Decades of overfishing have already reduced the once-abundant Pacific bluefin to around four percent of its historic levels, according to the latest stock assessment by the International Scientific Committee for Tuna and Tuna-like Species in the North Pacific Ocean, which is charged with studying them. That is an even more dramatic decline than Atlantic tuna have suffered. In the past few years, the number of young fish that survive to join the population has also been low. Those findings prompted the International Union for Conservation of Nature (IUCN) to declare Pacific bluefin vulnerable — one step below being endangered — in late 2014.
“All the analyses indicates that the stock is doing very poorly,” says Maria José Juan Jordá, a fisheries scientist who contributed to the IUCN assessment. Scientists don’t know exactly how close the species is to collapse, she says, but virtually all models show current fishing levels are unsustainable.
International concern is currently focused more on overfishing of juveniles than on spawning adults. These young fish weigh less than 65 pounds — compared to the adult record of 907 pounds — and are targeted in part to supply the aquaculture industry, which fattens up juveniles in sea pens.
“At the moment the vast majority of Pacific bluefin are being caught in Japanese waters before reproductive age, and it’s effectively mining out the reproductive capacity of that population,” says Amanda Nickson, director of global tuna conservation at the Pew Charitable Trusts. According to a study commissioned by her organization, halting the harvest of juveniles throughout the Pacific Ocean could quadruple stocks in as little as five years.
‘Bluefin are being caught before reproductive age, effectively mining out reproductive capacity,’ says one expert.
Only in the past few years have the countries that catch bluefin tuna — Japan, and, in much smaller quantities, Mexico, the United States., Korea, and several others — started taking steps in that direction.

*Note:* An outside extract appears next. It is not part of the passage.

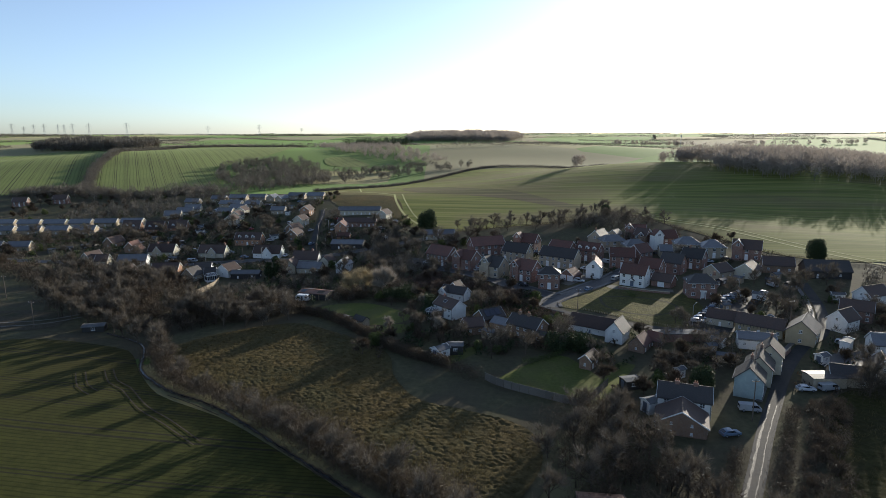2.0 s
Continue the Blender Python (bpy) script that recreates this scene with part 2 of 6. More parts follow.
def foliage(name, a, b, rough=0.7, trans=0.25):
    """Leaves and twigs: colour varies piece by piece, thin pieces let some light through."""
    m, n, l = nodes_of(name)
    p = n["Principled BSDF"]
    geo, r = n.new("ShaderNodeNewGeometry"), n.new("ShaderNodeValToRGB")
    r.color_ramp.elements[0].color, r.color_ramp.elements[1].color = (*a, 1), (*b, 1)
    l.new(geo.outputs["Random Per Island"], r.inputs[0])
    l.new(r.outputs[0], p.inputs["Base Color"])
    p.inputs["Roughness"].default_value, p.inputs["Specular IOR Level"].default_value = rough, 0.2
    if trans:
        t, mx = n.new("ShaderNodeBsdfTranslucent"), n.new("ShaderNodeMixShader")
        mx.inputs[0].default_value = trans
        l.new(r.outputs[0], t.inputs["Color"])
        l.new(p.outputs[0], mx.inputs[1]), l.new(t.outputs[0], mx.inputs[2])
        l.new(mx.outputs[0], n["Material Output"].inputs["Surface"])
    return m


M_FAR = patchwork("far_farmland")
M_GARDEN = surface("garden_ground", (0.062, 0.06, 0.034), (0.108, 0.1, 0.056), 0.95, scale=0.6, big=0.06, big_mix=0.7, third=(0.072, 0.06, 0.043), bump=0.6, bump_dist=0.1, spec=0.05, coords="World")
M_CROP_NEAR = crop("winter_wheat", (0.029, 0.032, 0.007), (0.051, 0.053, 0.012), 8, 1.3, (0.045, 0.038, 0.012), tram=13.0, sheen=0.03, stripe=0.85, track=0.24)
M_CROP_HILL = crop("young_crop", (0.085, 0.108, 0.036), (0.118, 0.138, 0.046), 64, 3.0, (0.085, 0.1, 0.035), tram=10.0, sheen=0.1, track=0.2)
M_STUBBLE = streaked("sown_hillside", (0.085, 0.098, 0.024), (0.175, 0.18, 0.052), (0.15, 0.12, 0.062), 6)
M_FALLOW = streaked("fallow_brown_strip", (0.085, 0.07, 0.04), (0.145, 0.118, 0.068), (0.09, 0.09, 0.035), 6)
M_ROUGH = surface("rough_pasture", (0.049, 0.037, 0.017), (0.114, 0.085, 0.036), 0.95, scale=0.8, detail=8, big=0.05, big_mix=0.6, third=(0.052, 0.051, 0.024), bump=0.9, bump_dist=0.3, spec=0.04, coords="World", sheen=0.05)
M_PADDOCK = surface("paddock_grass", (0.026, 0.027, 0.01), (0.064, 0.058, 0.021), 0.95, scale=0.9, detail=8, big=0.07, big_mix=0.6, third=(0.04, 0.034, 0.018), bump=1.0, bump_dist=0.3, spec=0.03, coords="World", sheen=0.04)
M_LAWN = surface("lawn", (0.045, 0.054, 0.014), (0.078, 0.086, 0.024), 0.9, scale=1.2, big=0.15, big_mix=0.5, third=(0.07, 0.066, 0.028), bump=0.5, bump_dist=0.05, spec=0.1, coords="World", sheen=0.3)
M_GREEN = surface("village_green_turf", (0.031, 0.034, 0.011), (0.1, 0.087, 0.03), 0.88, scale=0.9, detail=8, big=0.3, big_mix=0.7, third=(0.05, 0.046, 0.02), bump=1.0, bump_dist=0.3, spec=0.05, coords="World", sheen=0.15)
M_ROAD = surface("asphalt", (0.05, 0.051, 0.053), (0.078, 0.078, 0.08), 0.6, scale=1.5, big=0.15, big_mix=0.5, third=(0.064, 0.06, 0.056), bump=0.3, bump_dist=0.03, spec=0.2, coords="World")
M_LANE = surface("dark_narrow_asphalt", (0.034, 0.034, 0.035), (0.052, 0.051, 0.05), 0.8, scale=1.5, big=0.2, big_mix=0.7, third=(0.062, 0.057, 0.05), bump=0.4, bump_dist=0.04, spec=0.1, coords="World")
M_PAVE = surface("pavement", (0.085, 0.084, 0.082), (0.15, 0.146, 0.138), 0.7, scale=2, big=0.2, bump=0.2, bump_dist=0.02, coords="World")
M_GRAVEL = surface("gravel", (0.1, 0.093, 0.08), (0.18, 0.165, 0.135), 0.9, scale=3, big=0.1, big_mix=0.6, third=(0.09, 0.09, 0.06), bump=0.5, coords="World")
M_YARD = surface("muddy_yard", (0.05, 0.043, 0.03), (0.098, 0.084, 0.06), 0.9, scale=0.8, detail=8, big=0.1, big_mix=0.6, third=(0.05, 0.052, 0.028), bump=0.6, bump_dist=0.08, spec=0.04, coords="World")
# paler than M_LANE: sun glare on wet asphalt put into the colour
M_WET_GLARE = surface("wet_glare_asphalt", (0.042, 0.04, 0.037), (0.075, 0.071, 0.064), 0.6, scale=1.6, big=0.35, big_mix=0.9, third=(0.032, 0.031, 0.029), bump=0.9, bump_dist=0.08, spec=0.1, coords="World")
M_STRAW = surface("pale_dry_grass", (0.16, 0.165, 0.07), (0.25, 0.24, 0.11), 0.9, scale=1.0, big=0.1, coords="World", spec=0.1, sheen=0.2)
M_SOIL = surface("bare_soil", (0.05, 0.042, 0.03), (0.08, 0.065, 0.045), 0.95, scale=2, big=0.2, coords="World", spec=0.1)
M_WATER = plain("brook_water", (0.015, 0.018, 0.018), 0.2, spec=0.3)
M_BRICK = bricked("red_brick", (0.18, 0.088, 0.066), (0.27, 0.135, 0.1), (0.27, 0.24, 0.2))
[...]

In 2015, those with fleets in the western Pacific implemented the first-ever catch limit for juveniles in those waters. They pledged to limit fishing to half the average catch between 2002 and 2004 — a measure Nickson calls a good first step, but far from adequate given the current “emergency situation.” Fishermen can comply with the rule by changing the mesh size in their nets and avoiding nursery grounds.

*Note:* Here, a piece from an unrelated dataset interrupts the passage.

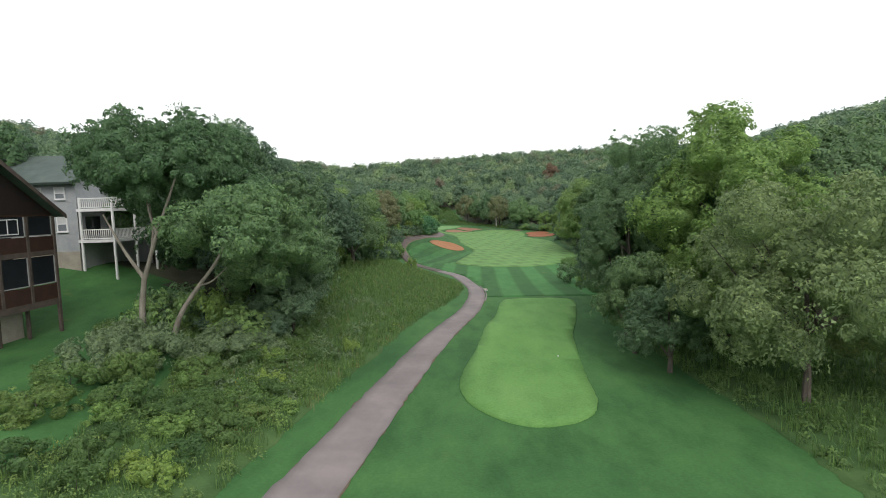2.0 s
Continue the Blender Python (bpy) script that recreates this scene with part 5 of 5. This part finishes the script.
p, r = scatter(NATIVE, 0.1, 304, lambda x, y: (y < 70) & (np.sin(x * 0.9) + np.cos(y * 0.7) > 0.5))
weeds("goldenrod", p, r, 16, 1.15, 0.4, 0.035, M_FLOWER, "small yellow goldenrod flowers among the weeds")
p, r = scatter(NATIVE, 0.35, 305, lambda x, y: y >= 48)
weeds("slope_weeds", p, r, 60, 0.6, 0.6, 0.08, M_WEED, "scattered leafy weeds on the meadow slope")
p, r = scatter(NATIVE, 0.5, 314, lambda x, y: (y >= 44) & (y < 72) & (x < -6))
weeds("slope_brambles", p, r, 110, 0.9, 0.8, 0.08, M_BRAMBLE, "greyish bramble mounds at the foot of the walnuts")
p, r = scatter(NATIVE_RIGHT, 3.5, 306)
blades("strip_grass", p, r, 6, 0.6, 0.022, 0.12, M_GRASS_BLADE, "tall grass along the foot of the trees")
p, r = scatter(NATIVE_RIGHT, 0.5, 307)
weeds("strip_weeds", p, r, 50, 0.7, 0.5, 0.1, M_WEED, "leafy weeds under the trees")
p, r = scatter(REEDS, 9.0, 308)
blades("reeds", p, r, 7, 1.3, 0.03, 0.14, M_GRASS_BLADE, "dense tall dark green reeds in the hollow")
r = np.random.default_rng(315)
line_y = r.uniform(134, 224, 520)
p = np.stack([np.interp(line_y, [q[1] for q in BANK], [q[0] for q in BANK]) + r.uniform(-1.6, 0.9, 520), line_y], 1)
weeds("bank_weeds", p, r, 60, 0.55, 0.5, 0.075, M_WEED_DARK, "low dark weeds on the bank above the path")
p, r = scatter(BACK_MEADOW, 3.0, 309)
blades("back_grass", p, r, 6, 0.7, 0.04, 0.2, M_GRASS_BLADE, "rank grass behind the green")
p, r = scatter(BACK_MEADOW, 0.25, 310)
weeds("back_weeds", p, r, 50, 1.1, 0.9, 0.16, M_WEED, "low bushes in the grassy gap")


# clumps of ornamental grass at the lodge's foot
def grass_clump(x, y, height, width, count, material, label, seed):
    r = np.random.default_rng(seed)
    a = r.uniform(0, 2 * math.pi, count)
    k = np.sqrt(r.uniform(0, 1, count))
    d = np.stack([np.cos(a), np.sin(a)], 1)
    root = d * (k * width * 0.35)[:, None]
    h = height * r.uniform(0.6, 1.1, count) * (1 - 0.35 * k)
    out = width * k * r.uniform(0.5, 1.0, count)
    side = np.stack([-d[:, 1], d[:, 0], np.zeros(count)], 1) * 0.014
    lo = np.column_stack([root, np.full(count, -0.1)])
    mid = np.column_stack([root + d * (out * 0.4)[:, None], h * 0.75])
    top = np.column_stack([root + d * (out * 0.8)[:, None], h])
    tip = np.column_stack([root + d * (out * 1.15)[:, None], h * 0.82])
    v = np.stack([lo - side, lo + side, mid - side, mid + side, top - side * 0.7, top + side * 0.7, tip], 1).reshape(-1, 3)
    i = 7 * np.arange(count)
    f = np.concatenate([np.stack(t, 1) for t in ((i, i + 1, i + 3), (i, i + 3, i + 2), (i + 2, i + 3, i + 5), (i + 2, i + 5, i + 4), (i + 4, i + 5, i + 6))])
    ob = tagged(new("ornamental_grass", fast_mesh("ornamental_grass", v, f, material)), label, "grass clump")
    ob.location = (x, y, gz(x, y))
    return ob


grass_clump(-21.4, 27.4, 1.7, 1.4, 700, M_GRASS_BLADE, "large arching green ornamental grass beside the lodge", 501)
grass_clump(-19.9, 26.2, 1.4, 1.2, 600, M_GRASS_BLADE, "arching green ornamental grass in front of the lodge wall", 502)
grass_clump(-20.3, 32.6, 0.95, 0.8, 500, M_HAY, "straw-coloured ornamental grass below the porch", 503)
grass_clump(-18.9, 33.4, 0.9, 0.75, 450, M_GRASS_BLADE, "green tufted ornamental grass below the porch", 504)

But no official regulations whatsoever exist with regard to netting schools of spawning adult Pacific bluefin. That’s what worries the Iki fishermen and their growing contingent of supporters, which includes six other fishermen’s groups and a handful national legislators.
“If you don’t let them lay eggs, you don’t get the next generation of young fish, so it doesn’t make sense to just restrict fishing of juveniles,” says Minoru Nakamura, the president of the fishermen’s group, called the Iki Association to Think About Tuna Resources.

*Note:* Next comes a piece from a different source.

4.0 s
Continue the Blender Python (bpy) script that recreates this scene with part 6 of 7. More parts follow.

Nakamura is 47 years old and has been working on boats since he was 15. He says Iki’s fishermen have a tradition of conservation-minded, pole-and-line fishing that goes back to the 1950s, when tuna fishing began there. They vigilantly patrol the plankton-rich waters around an undersea knoll near the island where many types of fish gather. In the past this has led to conflicts with purse seiners who attempted to target the same fish; when these larger boats entered the area, Iki’s fishermen would surround them with their smaller vessels and force them to release their catch (in 2009, the Fisheries Agency intervened to officially ban net fishing in the area).
About a decade ago, however, Nakamura and his fellow fishermen became aware of bigger problems impacting tuna. Through word-of-mouth networks, they learned that purse seiners were using new sonar equipment at the offshore spawning grounds to spot schools deep undersea, then net them with unprecedented efficiency when they surfaced to lay eggs. Around the same time, the Iki fishermen’s own take closer to home began to fall dramatically: Between 2005 and 2014, the Pacific bluefin catch landed at Katsumoto port declined by more than 90 percent, from 358 to 24 metric tons.
As Nakamura and his colleagues tried to make sense of the crisis, they crossed paths with a fisheries scientist named Toshio Katsukawa. Katsukawa was struck by their story and began to examine data from throughout Japan. The deeper he looked, the more he became convinced that unregulated exploitation of the spawning grounds posed a major threat.
‘As the fish disappeared, we all realized they weren’t infinite,’ says Kazunari Ogata, a local fisherman.
“In the feeding season, bluefin are distributed over a wide area chasing prey, and therefore they’re very hard to find [as the stock declines],” Katsukawa told me when I met him at the Tokyo University of Marine Science and Technology, where he teaches. “But in the spawning season, they return to a single spot, and the route is limited, so [the purse seiners] can catch them even if the stock level is very low.”
He began to advocate for a government ban on the practice. In 2011, purse seiners who fish the area imposed a voluntary catch limit of 2,000 metric tons, later reduced to 1,800 tons. But Katsukawa saw it as far too high to be meaningful. “There is no scientific background [for the claim] that a catch of 1,800 tons is sustainable,” he wrote in an email.
He has continued to harshly criticize the government for protecting corporate interests over the future of family fishermen. Although he has not written any peer-reviewed journal articles on the topic, he has succeeded in raising public awareness about the problem by speaking out on television and in articles in Japan’s popular press.
The government, meanwhile, insists it is simply following the advice of international scientific and management bodies, which emphasize the importance of reducing juvenile catch. In comments last May before the national Diet, Japan’s bicameral legislature, the then-Fisheries Agency director went so far as to suggest Katsukawa’s arguments “lack balance and scientific basis.”
But Jordá, the scientist on the IUCN tuna assessment team, says that argument misses the bigger point.
“It’s always this confrontation about who is the one driving the species to collapse,” says Jordá, a marine ecologist who is a postdoctoral fellow at AZTI Tecnalia in Spain and at Simon Fraser University in Canada. “In the end, it’s the cumulative impact that’s driving the whole stock to decline. That’s the reason a good management plan should have catch limits for every fishery and different age.”
For that to happen, say Iki’s fishermen, the Japanese government must shift its stance in the same way they have.
“As the fish disappeared, we all realized they weren’t infinite,” says Kazunari Ogata, a 53-year-old fisherman on the island. “We woke up to our past mistakes, and we started to act. The government hasn’t done that.”